:: MATERIAL PROVIDED ::

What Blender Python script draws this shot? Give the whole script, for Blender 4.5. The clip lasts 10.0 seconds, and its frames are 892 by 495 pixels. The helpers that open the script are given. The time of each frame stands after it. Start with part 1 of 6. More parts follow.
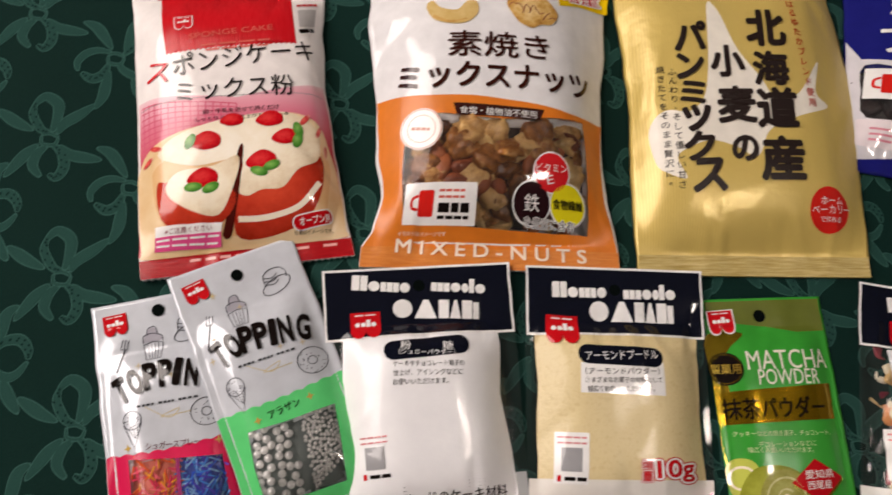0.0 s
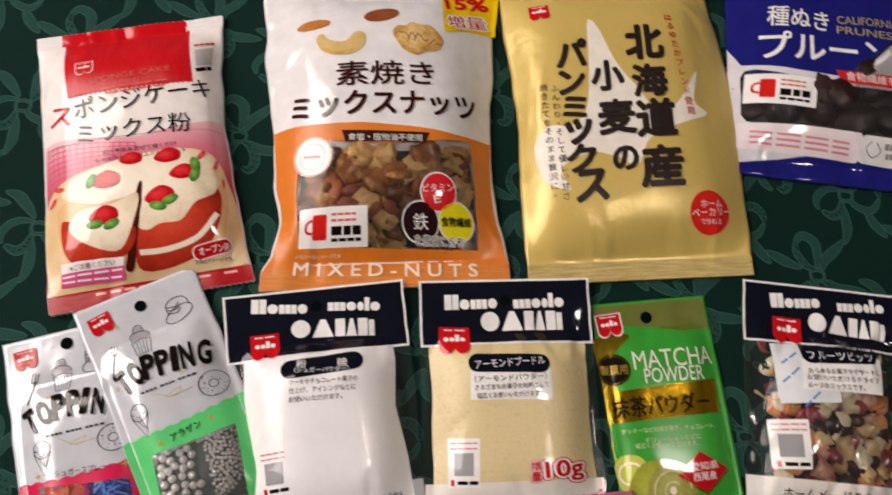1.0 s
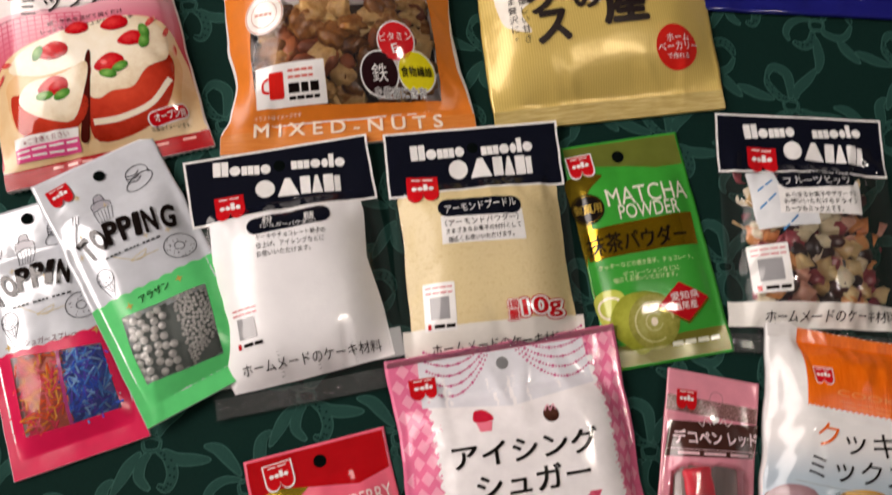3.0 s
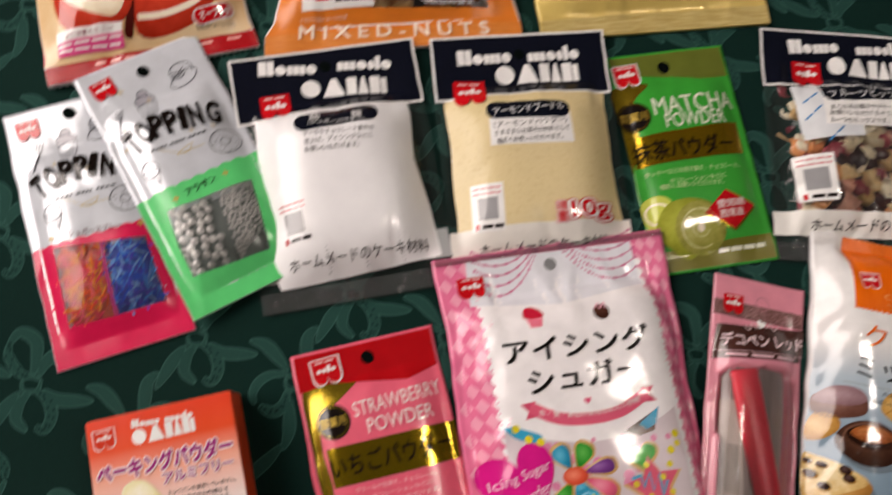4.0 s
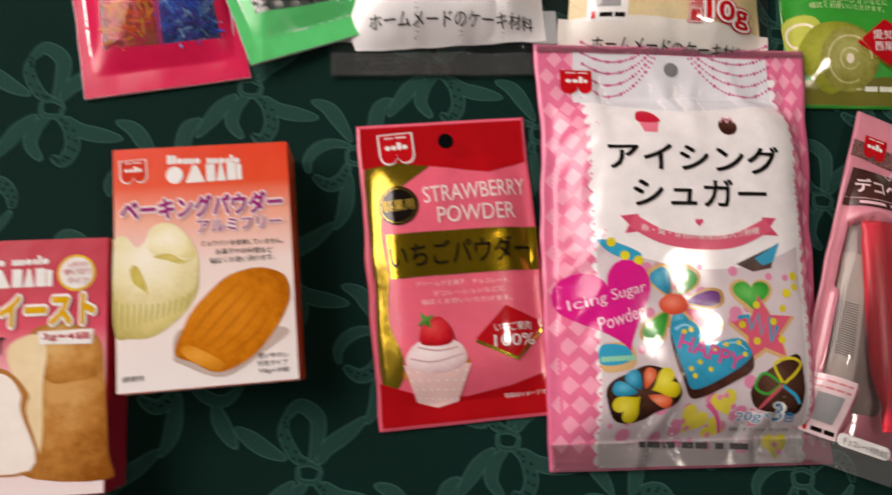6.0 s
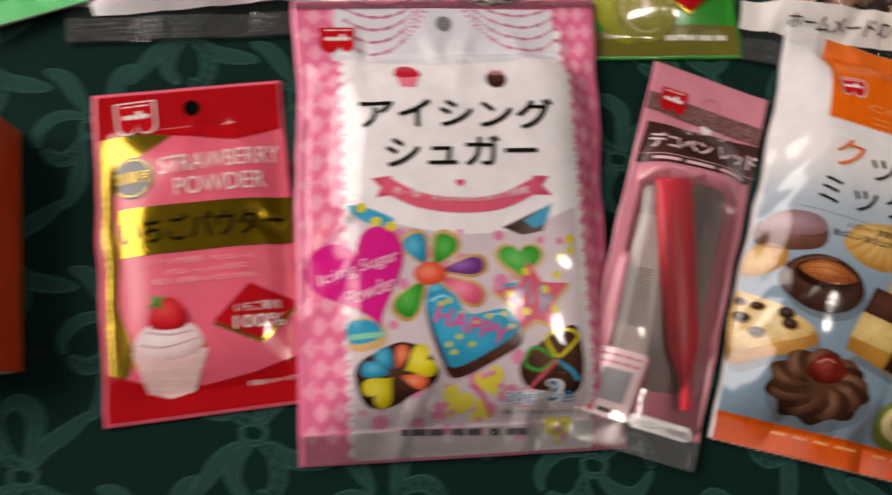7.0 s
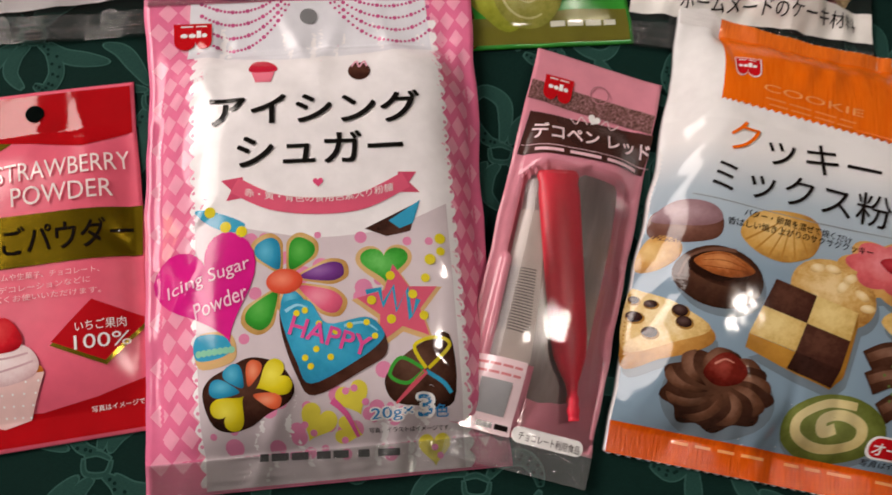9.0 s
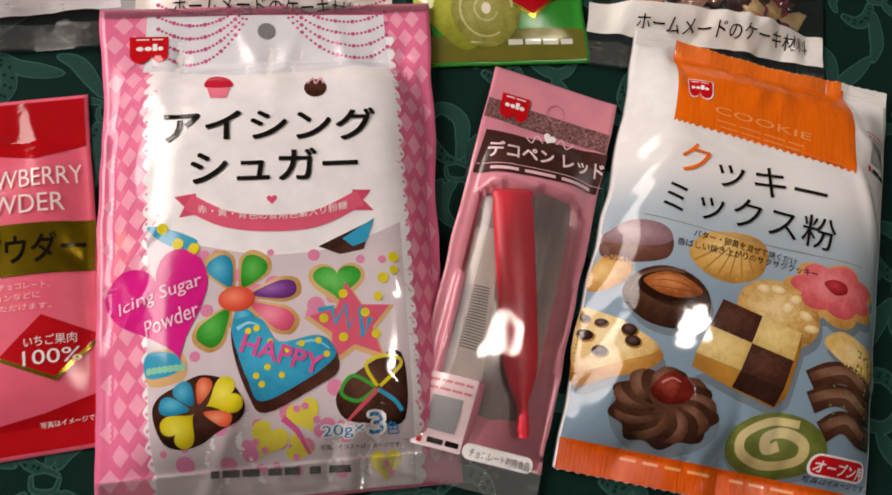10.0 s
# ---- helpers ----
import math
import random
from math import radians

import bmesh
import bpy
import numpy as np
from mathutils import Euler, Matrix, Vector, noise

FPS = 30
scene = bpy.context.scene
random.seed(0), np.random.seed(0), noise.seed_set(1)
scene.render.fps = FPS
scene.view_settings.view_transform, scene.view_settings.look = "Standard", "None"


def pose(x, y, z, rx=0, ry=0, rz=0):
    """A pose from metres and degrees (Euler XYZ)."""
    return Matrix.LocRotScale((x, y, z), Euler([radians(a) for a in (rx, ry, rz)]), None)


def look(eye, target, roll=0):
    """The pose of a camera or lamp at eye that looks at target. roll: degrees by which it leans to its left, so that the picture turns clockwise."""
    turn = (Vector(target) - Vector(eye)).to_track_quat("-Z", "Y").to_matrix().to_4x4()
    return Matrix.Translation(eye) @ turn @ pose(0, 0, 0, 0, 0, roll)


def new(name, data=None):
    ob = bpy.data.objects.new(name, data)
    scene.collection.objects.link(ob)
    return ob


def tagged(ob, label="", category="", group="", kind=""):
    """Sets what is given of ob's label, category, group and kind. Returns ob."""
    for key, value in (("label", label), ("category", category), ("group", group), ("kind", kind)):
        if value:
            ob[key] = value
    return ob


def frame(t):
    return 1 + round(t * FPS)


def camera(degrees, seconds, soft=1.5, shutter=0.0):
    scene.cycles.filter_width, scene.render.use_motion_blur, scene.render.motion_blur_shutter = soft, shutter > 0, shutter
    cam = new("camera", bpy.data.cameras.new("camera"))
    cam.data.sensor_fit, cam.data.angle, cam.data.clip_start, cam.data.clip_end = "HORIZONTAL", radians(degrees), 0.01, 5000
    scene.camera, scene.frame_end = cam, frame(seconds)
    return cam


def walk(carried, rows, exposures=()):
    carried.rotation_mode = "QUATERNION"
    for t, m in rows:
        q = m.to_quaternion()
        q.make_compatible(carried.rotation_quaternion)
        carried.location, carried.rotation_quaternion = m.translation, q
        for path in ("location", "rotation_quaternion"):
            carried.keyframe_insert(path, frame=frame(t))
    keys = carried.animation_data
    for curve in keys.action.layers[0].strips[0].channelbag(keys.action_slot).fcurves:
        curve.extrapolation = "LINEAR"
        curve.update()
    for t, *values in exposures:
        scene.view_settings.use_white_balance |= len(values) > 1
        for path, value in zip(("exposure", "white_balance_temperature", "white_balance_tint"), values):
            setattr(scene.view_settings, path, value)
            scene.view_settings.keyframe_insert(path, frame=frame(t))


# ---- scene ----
from mathutils.geometry import tessellate_polygon as tessellate

cam = camera(61.6, 10.0, soft=1.6, shutter=0.75)
PATH = [
    (0, (-0.004, 0.022, 0.439), (0.174, 0.574, -1.475), 18.3),
    (0.5, (0.026, 0.027, 0.453), (0.193, 0.574, -1.464), 16.2),
    (1, (0.061, 0.02, 0.468), (0.236, 0.592, -1.44), 14.4),
    (1.5, (0.072, 0.007, 0.466), (0.248, 0.57, -1.445), 13.7),
    (2, (0.081, -0.011, 0.462), (0.25, 0.527, -1.457), 12.8),
    (3.5, (0.065, -0.074, 0.43), (0.237, 0.414, -1.501), 12.0),
    (4, (0.036, -0.099, 0.42), (0.239, 0.381, -1.511), 16.7),
    (4.5, (-0.01, -0.124, 0.387), (0.202, 0.293, -1.558), 23.6),
    (5, (-0.027, -0.146, 0.367), (0.189, 0.211, -1.589), 29.7),
    (5.2, (-0.027, -0.149, 0.362), (0.19, 0.184, -1.598), 32.4),
    (6.3, (0.025, -0.167, 0.332), (0.198, 0.176, -1.631), 29.1),
    (6.5, (0.049, -0.17, 0.328), (0.212, 0.187, -1.633), 26.5),
    (7, (0.113, -0.179, 0.313), (0.274, 0.232, -1.638), 21.4),
    (7.5, (0.163, -0.177, 0.296), (0.313, 0.268, -1.648), 16.8),
    (8, (0.179, -0.176, 0.282), (0.311, 0.293, -1.658), 14.1),
    (8.5, (0.173, -0.177, 0.281), (0.309, 0.292, -1.658), 14.4),
    (9, (0.167, -0.184, 0.291), (0.332, 0.296, -1.644), 16.9),
    (9.5, (0.172, -0.184, 0.297), (0.378, 0.301, -1.633), 21.0),
    (10, (0.176, -0.177, 0.296), (0.401, 0.292, -1.635), 23.9),
]
walk(cam, [(t, look(eye, target, roll)) for t, eye, target, roll in PATH],
     [(0, -0.12, 6900, 18), (1.5, -0.03, 6900, 18), (3.5, -0.06, 6900, 18), (5, -0.1, 6900, 18), (6.5, 0.04, 6900, 18), (7.0, -0.1, 6900, 18), (7.5, -0.12, 6900, 18), (9.5, 0.04, 6900, 18), (10, 0.04, 6900, 18)])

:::

WHAT YOU WILL DO: Repeat the span of lines that opens with the line holding "for path, value" and closes with the line holding "from mathutils.geometry import", exactly as it stands.

EXPECTED OUTPUT:
        for path, value in zip(("exposure", "white_balance_temperature", "white_balance_tint"), values):
            setattr(scene.view_settings, path, value)
            scene.view_settings.keyframe_insert(path, frame=frame(t))


# ---- scene ----
from mathutils.geometry import tessellate_polygon as tessellate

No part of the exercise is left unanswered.